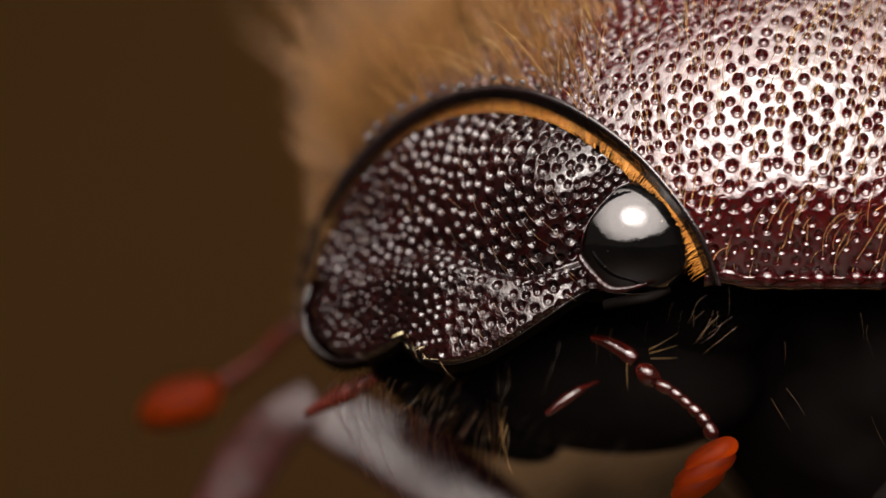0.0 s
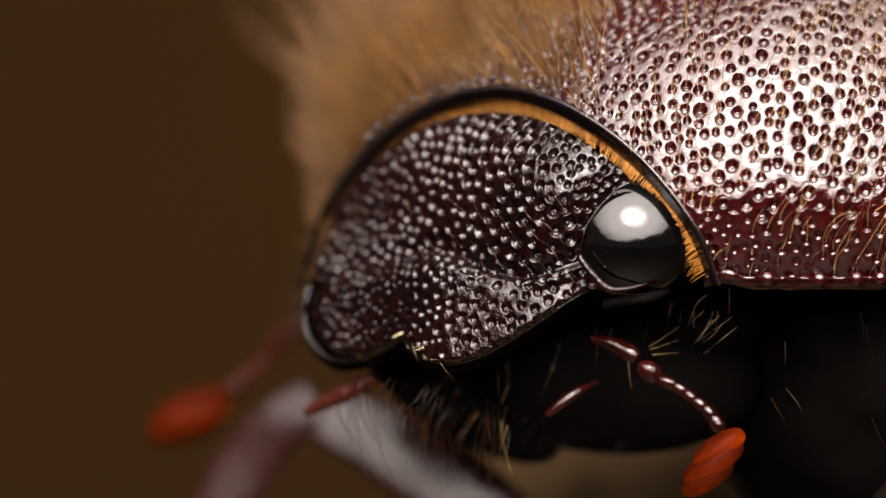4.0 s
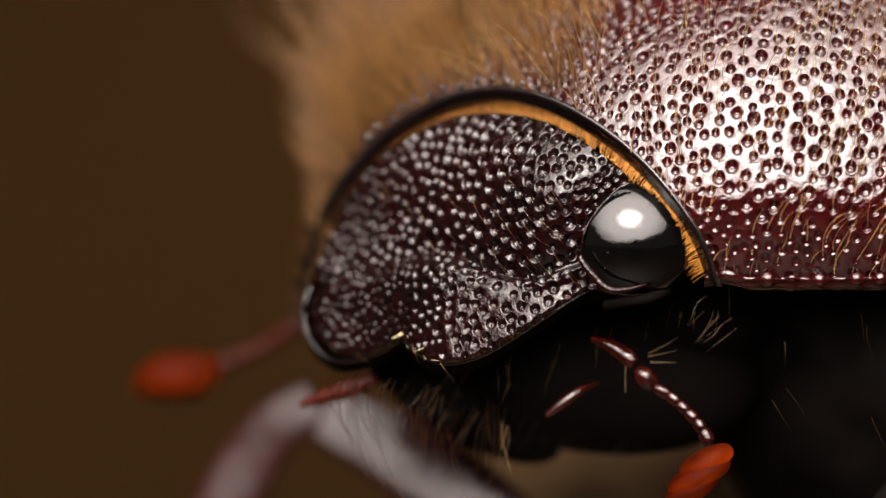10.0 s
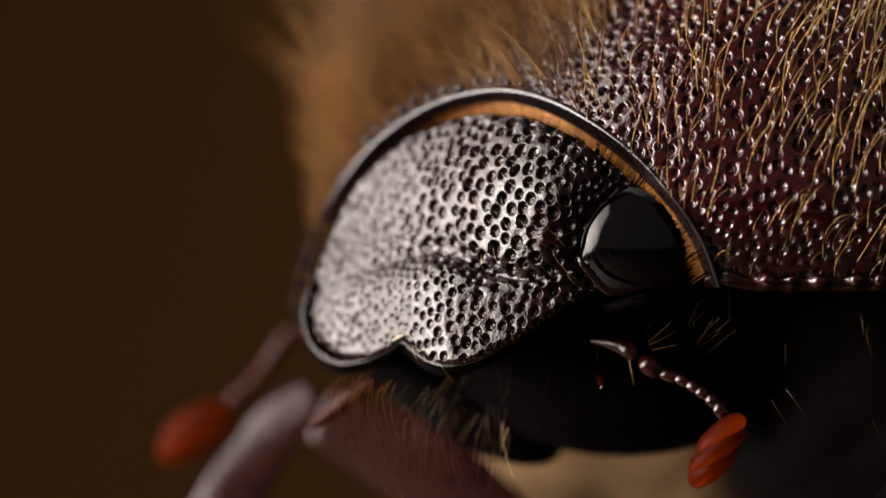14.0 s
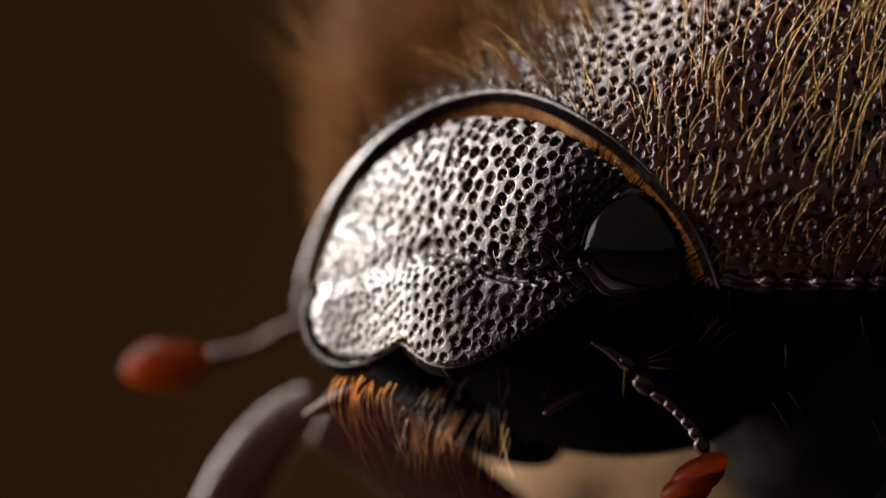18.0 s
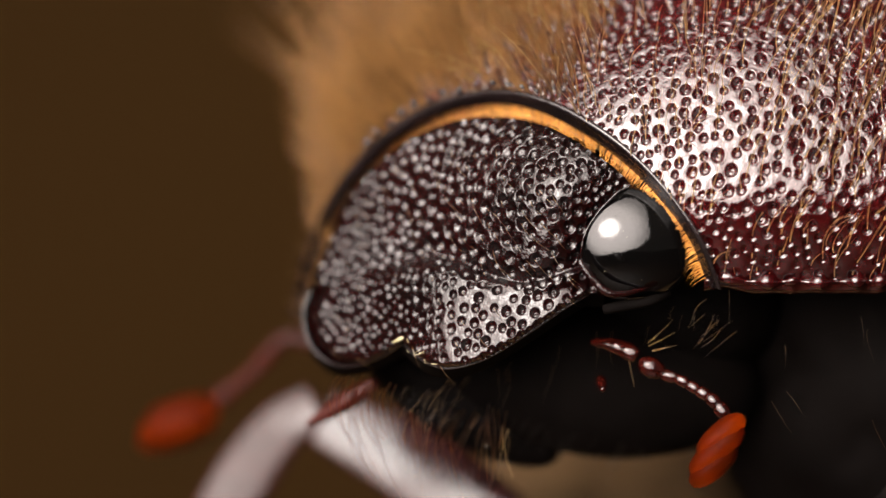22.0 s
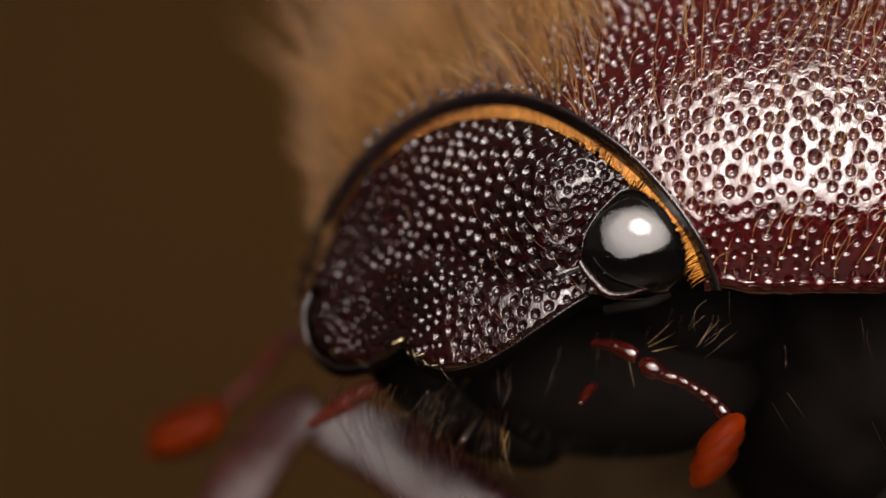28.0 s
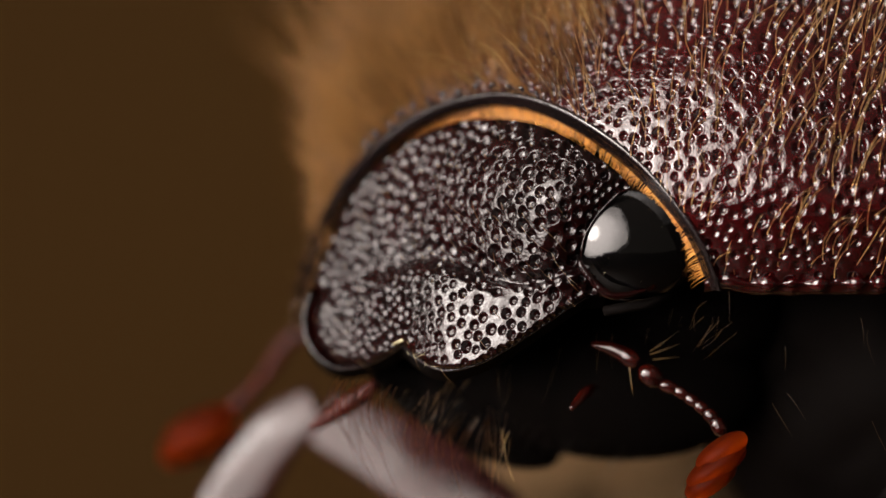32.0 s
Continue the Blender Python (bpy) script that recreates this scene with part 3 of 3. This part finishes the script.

****

== INSTRUCTION ==
Omit pictures; set down the rest of the material word for word.

== SOLUTION TO THE EXERCISE ==
0.0 s
4.0 s
10.0 s
14.0 s
18.0 s
22.0 s
28.0 s
32.0 s
Continue the Blender Python (bpy) script that recreates this scene with part 3 of 3. This part finishes the script.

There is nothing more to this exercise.